The first time I saw the SS Great Britain set the bar for each and every time I saw her after that. I stopped walking. I stopped talking. I definitely got in someone’s way. I stood in a daze. Here, it was obvious, was a story. An epic one. She’d make a Greek odyssey seem short. But what were the details of that story? How could I understand it? That took me a while to work out. All I knew was, the ship had presence. She was so full of life and character; I could practically touch it.
On my next visit, things got a little clearer. I was a parent volunteer on my daughter’s primary school trip. As we explored the ship together, an idea came. What if the ship decided she had one more journey left to make? What if she chose a child as her next captain, instead of an adult? Most importantly - where would they go? That was it. The SS Great Britain had me hooked.
I began to research. Thanks to the sterling efforts of everyone who cares for the ship, that wasn’t difficult. I spent ages in the well-curated museum, the Brunel Institute and Being Brunel exhibition, to soak up the details of the ship’s history and construction as well as the engineer behind her. I learnt how almost every detail of the ship’s design was brand-new. That, if it had been thought of before, it was respun, reinvented, made better. I learnt that Brunel had a voracious appetite for knowledge, and sometimes designed as he went along. (Very reassuring to me, who usually starts a chapter with no idea how to end it.)

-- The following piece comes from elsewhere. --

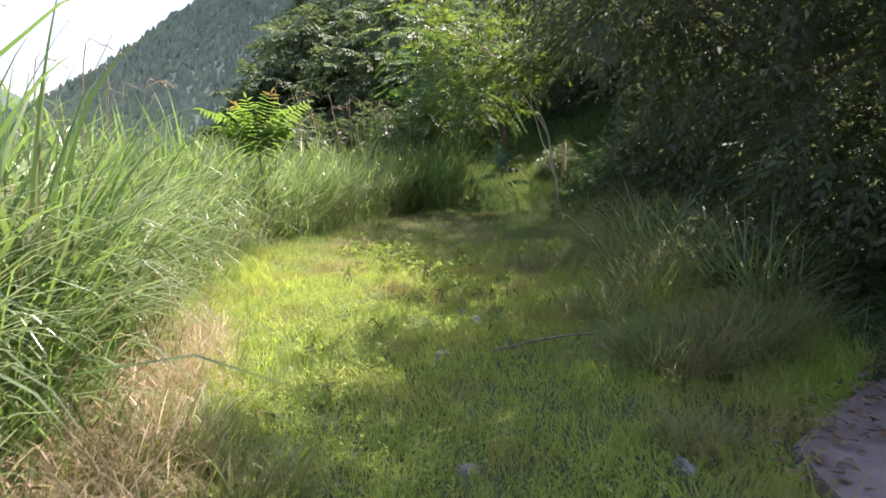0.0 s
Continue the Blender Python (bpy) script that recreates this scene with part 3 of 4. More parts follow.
def culms(n, depth0, depth1, y0, y1, lo, hi):
    y = y0 + (y1 - y0) * rng.random(n)
    x = edge(y) - depth0 - (depth1 - depth0) * rng.random(n)
    root = np.stack([x, y, ground_z(x, y) - 0.02], 1)
    return blades(root, rng.random(n) * 6.283, 0.15 * rng.random(n), 0.15 * rng.random(n), lo + (hi - lo) * rng.random(n), np.full(n, 0.011), 2, rng.normal(size=n))


v, f = merge(tall_grass(5200, 0.15, 1.5, 1.5, 10.5, 1.1, 2.1, 6, 0.032), tall_grass(5600, 0.1, 1.5, 10.5, 21.5, 1.1, 2.0, 5, 0.03), tall_grass(7600, 1.2, 5.0, 2.0, 22.0, 1.4, 2.2, 5, 0.026), tall_grass(4500, 5.0, 11, 5.0, 24, 1.3, 2.1, 4, 0.035),
             tall_grass(4200, -0.1, 0.25, 1.5, 20.0, 0.4, 1.0, 4, 0.013, 0.7), culms(2400, 0.1, 3.0, 1.5, 21.5, 0.8, 1.4), culms(160, 0.2, 4.5, 2.5, 20, 1.7, 2.35))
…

This ship was exciting. She had been designed by someone who wouldn’t be satisfied by anything less than the best. It helped me understand her as a labour of love, a work of art. Something that had been forged by genius.
I realised that I wasn’t alone in having such an immediate connection with the SS Great Britain. Almost everyone who came into contact with her seemed to have the same experience too, from Brunel to Captain Gray to Ewan Corlett. I learnt about the daring rescue attempt, initiated by Ewan Corlett, to bring her back from Sparrow Cove, when she was months way from snapping in half. Finally I knew where the ship in Starboard might go – and why.
In order to do her story justice, I wanted to integrate some of her destinations into my book, and the people who had loved her into the story too. Most of all, I wanted to convey the sheer life and personality of the ship, inside and out – from her rigging which always seems to be chatting, the beautiful lights and textures within her, and finally, that palpable energy and strength you feel as you approach her engine room.
Starboard is my love letter to the sheer ingenuity and tenacity of the ship, as well as the people behind her – the ones who designed her, built her, travelled inside her, and rescued her. And although I know more about her now, one thing will never change. She’ll still stop me in my tracks, each and every time.